Lot's of ways to get the job done.
Jim
#6
I replaced the dodger 5 seasons ago, was told that Strataglas was the preferred, and more expensive, material.  It has held up well and is still as clear as new, but it does have some scratches.  I've been on boats with the stiff polycarbonate.  It is nice but is very stiff and more difficult to handle. I was told it's very hard to sew. I will consider it if I ever need to replace the Strataglas on the windshield over the cutouts for the lines.
I think you need to evaluate the canvas on the dodger.  If it's very good, that is several seasons left, Strataglas or the polycarbonate, if it's worn, only a couple of seasons left, go with the less expensive.
That's my 2cents,
Jim
Another thought, On hot days it's nice to open up the center window and enjoy the breeze.  You may want to consider adding that to canvas fix.
#7
Main Message Board / Re: Polyglow
April 22, 2024, 07:22:41 AM
I would try ammonia and a good rinse.  Try it on a small area first.  Don't be surprised by a dull surface afterwards, it's the wax that was striped. Will need a good buffing after.
Finish First has quite a following in our club.  The first application is a little tricky but after that it's a wipe on product.  I haven't gone to this, but am considering.
https://finishfirstpolish.com/product-category/marine/
Jim
#8
I installed one on my previous boat, the head had no ventilation, that was 25 years ago I'm sure the batteries work better now.  I was happy with the solar vent for this application.
I don't think yours is original.  Was added or a dorade vent was replaced with the solar vent. 
If the plastic housing is in good shape it may be worth it to disassemble the unit and replace the batteries.  They may be soldered in.
Hope that helps,
Jim
 
#9
QuoteMy mast is deck stepped with a compression post(2001 mkII).

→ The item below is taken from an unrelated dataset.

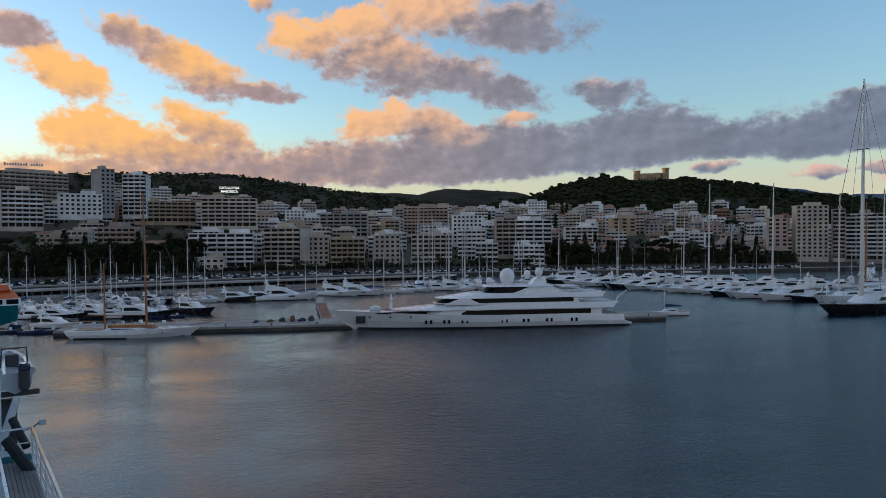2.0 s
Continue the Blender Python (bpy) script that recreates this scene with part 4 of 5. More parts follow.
def sloop(m, L, mast, hull=None, label="white sailing yacht with a bare mast in the marina", cover=None, spar=None, second=0.0, group="moored sailing yachts", name="sailing_yacht", crest=1.0, house=1.0):
    r = thing(name, m, label, "sailing yacht", group)
    B, bow, st = L * 0.27, L * 0.085 * crest + 0.25, L * 0.07 * crest + 0.2
    part("hull", hull_form(L, B, bow, st, L * 0.05, 0.11, 2.0, 0.75, 0.8, 13, L * 0.05), hull or WHITE_HULL, r)
    part("boot_stripe", band_form(L, B, 0.02, 0.08 + L * 0.006, 0.11, bow, st, 2.0, 0.75, 0.8, 1.01, 0.08, 0.96), ANTIFOUL, r)
    part("cabin", tier_form(L * 0.28, L * 0.68, B * 0.55, st, st + (L * 0.045 + 0.2) * house, L * 0.1, L * 0.02, L * 0.08, 0.85), WHITE_HULL, r)
    part("cabin_window", tier_form(L * 0.32, L * 0.62, B * 0.55, st, st + (L * 0.045 + 0.2) * house, L * 0.09, L * 0.03, L * 0.08, 0.87, 0.3, 0.75, 0.02), GLASS_DARK, r)
    part("cockpit", Form().box(L * 0.06, L * 0.27, -B * 0.26, B * 0.26, st - 0.05, st + 0.12), TEAK, r)
    thick = 0.0078 * mast + 0.02
    xm = L * 0.58
    spar = spar or ALLOY
    pole = part("mast", Form().tube((xm, 0, st), (xm - mast * 0.015, 0, mast), thick * 1.15, thick * 0.55, 8), spar, r)
    for k in (0.42, 0.7):
        z = mast * k
        part("spreader", Form().tube((xm, -B * 0.3 * (1.3 - k), z), (xm, B * 0.3 * (1.3 - k), z), thick * 0.35, n=4), spar, pole)
    zb = st + L * 0.11
    boom = Form().tube((xm, 0, zb), (L * 0.16, 0, zb + 0.1), thick * 0.7, n=6)
    boom = part("boom", boom, spar, r)
    part("sail_cover", Form().loft([[(xm - 0.2, -0.28, zb), (xm - 0.2, 0.28, zb), (xm - 0.2, 0.1, zb + 0.9), (xm - 0.2, -0.1, zb + 0.9)], [(L * 0.17, -0.16, zb + 0.05), (L * 0.17, 0.16, zb + 0.05), (L * 0.17, 0.06, zb + 0.4), (L * 0.17, -0.06, zb + 0.4)]]), cover or CANVAS_BLUE, boom)
    w = 0.012 + mast * 0.0006
    top = (xm - mast * 0.015, 0, mast * 0.99)
    stays = Form().tube(top, (L * 0.985, 0, bow), w * 1.6, n=4).tube(top, (0.1, 0, st), w, n=4)
    for s in (-1, 1):
        stays.tube(top, (xm - 0.2, s * B * 0.46, st), w, n=4)
    part("rigging", stays, RIGGING, r)
    if second:
        x2 = L * 0.22
        part("mizzen_mast", Form().tube((x2, 0, st), (x2 - second * 0.015, 0, second), thick * 0.9, thick * 0.5, 8), spar, r)
        part("mizzen_boom", Form().tube((x2, 0, zb), (L * 0.02, 0, zb), thick * 0.6, n=6), spar, r)
        part("mizzen_rigging", Form().tube((x2, 0, second * 0.98), (x2, B * 0.4, st), w, n=4).tube((x2, 0, second * 0.98), (x2, -B * 0.4, st), w, n=4).tube((x2, 0, second * 0.98), top, w, n=4), RIGGING, r)
    f = Form()
    for s in (-1, 1):
        rails(f, [(L * 0.08, s * B * 0.38, st), (L * 0.45, s * B * 0.47, st + 0.05), (L * 0.75, s * B * 0.32, bow * 0.93), (L * 0.97, s * 0.1, bow)], 0.6, 0.016, 1.8)
    part("guard_rail", f, STEEL, r)
    return r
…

So is Shamrock.  Don't remember exactly where, but I do remember seeing somewhere on Shamrock's mast information is etched into the aluminum, at least the hull number, I think more.
Jim
#10
Pete,
I've had good and easy results using plastic wall anchors in situations like this.  Another way was to use a dab of epoxy putty, the stuff that comes in 2 colors to be kneaded together, on the back side of the hole and redrill for the existing screws.
On a separate note, when reinstalling self taping screws it's good to start with screwing in the wrong direction, when you feel where the threads pass the start, sort of a click, then turn the right direction.  The purpose is to put the screw into the threads that have already been made and not make a second thread.
Hope that helps,
Jim 
Here is just one brand.  It's easy to find in most hardware stores or Amazon.
https://www.homedepot.com/p/Loctite-All-Purpose-2-oz-Epoxy-Putty-1999131/206156392?irgwc=1&cm_mmc=afl-ir-2003851-1420157-bing&clickid=z47XqZSf3xyPWL4X4a3bUUkeUkHWAOV0EWnR280
#11
QuoteThe coolant in the bilge is there in the spring after winter.  None in the bilge during the season.  I've asked around and apparently its a known issue.  I guess over the hard winters the hoses/engine contract, and you get a small drip.  Over 6 months, and it being non freezing fluid it accumulates.

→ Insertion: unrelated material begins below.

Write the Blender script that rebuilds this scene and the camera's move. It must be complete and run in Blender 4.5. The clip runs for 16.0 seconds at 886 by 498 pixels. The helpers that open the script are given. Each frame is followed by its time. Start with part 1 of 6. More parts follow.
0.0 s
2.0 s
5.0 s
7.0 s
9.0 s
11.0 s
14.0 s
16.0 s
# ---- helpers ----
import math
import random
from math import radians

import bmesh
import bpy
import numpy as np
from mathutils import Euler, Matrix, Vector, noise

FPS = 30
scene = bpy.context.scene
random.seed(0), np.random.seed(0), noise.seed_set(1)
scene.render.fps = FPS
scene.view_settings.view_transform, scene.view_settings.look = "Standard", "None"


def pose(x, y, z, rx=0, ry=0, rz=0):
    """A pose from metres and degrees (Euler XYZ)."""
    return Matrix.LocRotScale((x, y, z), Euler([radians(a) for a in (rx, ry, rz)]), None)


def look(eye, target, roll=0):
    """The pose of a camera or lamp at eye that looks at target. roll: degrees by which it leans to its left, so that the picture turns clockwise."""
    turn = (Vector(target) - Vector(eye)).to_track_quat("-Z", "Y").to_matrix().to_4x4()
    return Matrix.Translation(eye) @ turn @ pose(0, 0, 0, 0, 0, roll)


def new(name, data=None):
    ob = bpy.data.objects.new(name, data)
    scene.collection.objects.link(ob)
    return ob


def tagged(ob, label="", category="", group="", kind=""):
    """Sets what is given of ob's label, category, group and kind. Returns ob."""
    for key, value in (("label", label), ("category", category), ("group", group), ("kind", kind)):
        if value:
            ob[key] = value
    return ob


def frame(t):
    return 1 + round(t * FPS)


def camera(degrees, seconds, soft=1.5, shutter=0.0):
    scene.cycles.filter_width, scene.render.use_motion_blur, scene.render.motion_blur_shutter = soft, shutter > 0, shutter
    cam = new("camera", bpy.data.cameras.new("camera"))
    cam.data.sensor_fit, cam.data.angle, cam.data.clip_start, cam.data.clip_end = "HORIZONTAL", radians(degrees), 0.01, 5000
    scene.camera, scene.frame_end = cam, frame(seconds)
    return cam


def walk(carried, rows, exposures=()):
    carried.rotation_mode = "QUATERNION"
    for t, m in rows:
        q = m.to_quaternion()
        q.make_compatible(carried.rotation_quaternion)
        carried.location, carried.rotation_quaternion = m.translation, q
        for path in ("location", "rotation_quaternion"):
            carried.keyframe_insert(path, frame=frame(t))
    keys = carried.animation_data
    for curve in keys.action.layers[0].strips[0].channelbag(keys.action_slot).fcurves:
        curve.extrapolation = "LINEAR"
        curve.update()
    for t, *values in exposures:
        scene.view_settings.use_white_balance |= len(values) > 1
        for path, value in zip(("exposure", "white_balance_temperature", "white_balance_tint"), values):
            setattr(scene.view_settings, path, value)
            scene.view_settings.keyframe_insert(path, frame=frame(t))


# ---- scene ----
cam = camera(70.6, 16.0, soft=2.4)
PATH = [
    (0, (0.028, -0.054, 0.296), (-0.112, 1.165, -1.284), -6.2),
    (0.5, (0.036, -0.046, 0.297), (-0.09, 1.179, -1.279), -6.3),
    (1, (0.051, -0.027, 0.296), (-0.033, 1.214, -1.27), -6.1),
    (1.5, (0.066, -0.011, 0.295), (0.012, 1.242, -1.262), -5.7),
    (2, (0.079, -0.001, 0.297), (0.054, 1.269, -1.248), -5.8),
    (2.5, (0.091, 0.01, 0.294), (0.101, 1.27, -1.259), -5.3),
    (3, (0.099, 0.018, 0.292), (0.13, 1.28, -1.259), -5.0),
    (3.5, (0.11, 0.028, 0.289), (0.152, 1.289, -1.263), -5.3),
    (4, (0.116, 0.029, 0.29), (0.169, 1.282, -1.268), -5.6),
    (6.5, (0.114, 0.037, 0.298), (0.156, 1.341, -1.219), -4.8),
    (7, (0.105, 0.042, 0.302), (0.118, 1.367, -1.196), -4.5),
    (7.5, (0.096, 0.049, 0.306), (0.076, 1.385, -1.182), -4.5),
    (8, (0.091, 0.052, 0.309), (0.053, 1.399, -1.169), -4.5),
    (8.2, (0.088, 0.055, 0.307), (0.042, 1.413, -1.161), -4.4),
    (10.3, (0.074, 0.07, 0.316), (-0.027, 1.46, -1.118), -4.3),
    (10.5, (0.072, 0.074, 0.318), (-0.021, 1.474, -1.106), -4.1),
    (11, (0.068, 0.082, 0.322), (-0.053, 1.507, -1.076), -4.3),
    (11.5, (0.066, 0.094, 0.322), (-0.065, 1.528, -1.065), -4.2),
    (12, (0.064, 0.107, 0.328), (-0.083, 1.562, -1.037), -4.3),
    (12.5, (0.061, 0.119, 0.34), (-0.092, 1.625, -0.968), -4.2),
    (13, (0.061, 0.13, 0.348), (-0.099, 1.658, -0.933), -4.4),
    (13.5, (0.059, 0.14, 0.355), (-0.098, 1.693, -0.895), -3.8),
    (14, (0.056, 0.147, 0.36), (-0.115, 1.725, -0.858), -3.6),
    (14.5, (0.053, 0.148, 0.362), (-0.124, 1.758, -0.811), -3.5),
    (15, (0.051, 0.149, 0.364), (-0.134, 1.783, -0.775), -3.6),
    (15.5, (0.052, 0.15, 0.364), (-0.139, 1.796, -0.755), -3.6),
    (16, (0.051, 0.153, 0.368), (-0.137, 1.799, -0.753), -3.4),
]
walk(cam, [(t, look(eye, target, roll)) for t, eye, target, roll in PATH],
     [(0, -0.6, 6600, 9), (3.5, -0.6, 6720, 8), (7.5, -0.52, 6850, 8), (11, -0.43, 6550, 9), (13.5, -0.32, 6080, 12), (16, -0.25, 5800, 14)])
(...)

I go over the engine every spring and make sure the hose clamps are snug. Never an issue during the season.  It's about 2 cups.

Shamrock, a 2001, in 20 seasons has never lost any coolant into the bilge, summer or winter (that's Erie Pa winters).  2 cups isn't much, but it isn't normal.  If it were me, I'd look for the leak before it got to be a real problem.  Possible a crack in the expansion tank.  Does the cooling system hold pressure?
Jim
#12
Main Message Board / Re: Deck scupper enlargement
April 17, 2024, 07:26:11 AM
Quote from: scgunner on April 17, 2024, 06:21:26 AMRather than enlarging the holes have you considered opening up the scuppers, it's fairly common on other makes of boats. Cutting 45 degree angles into the scupper railing to the bottom of the hole would do it. That eliminates clogs and drains the deck much more quickly. You'd have to finish the cut ends of course but you'll have to do that to the enlarged holes as well.

That's the way my MKll is made.  I like the idea of drilling out the holes and installing a short pipe/tube to drain the water away from the hull.  That should reduce the black streaks from deck water running down the hull.  Somewhere that idea is posted here.  If you use a hole saw it's best to plug the old hole with a wood plug before drilling so the pilot drill on the hole saw works and the hole saw doesn't walk.
Hope that helps,
Jim
#13
Main Message Board / Re: Energy audit
April 17, 2024, 04:50:05 AM
Thanks to everyone.  I should have know that information would be here.  Good information and a fine start for me.
Jim
#14
Main Message Board / Energy audit
April 15, 2024, 06:46:35 AM
I've been thinking about batteries and electrical use.  I'm starting an energy audit, that is a list of my 12 volt power users and their amp/hour draw. 
Has anyone done an energy audit?  If so please share and please share how you arrived at your numbers.
As I'm most concerned about use at anchor my list will include LED anchor light, fridge, Keurig coffee maker, cabin fans, possibly Engel freezer and more as I think about it.
Thanks,
Jim
#15
QuoteI am looking into new sails

The sailmaker should need the P and E (luft and foot) measurements to quote a sail.  If it's a local loft they should measure the actual dimensions of the boat.  If not I'd recommend you take the measurements and not depend on factory or what somebody else's boat uses.  Never can tell what has happened over the years.  It's easy to do, all you need is a 50 foot tape measure.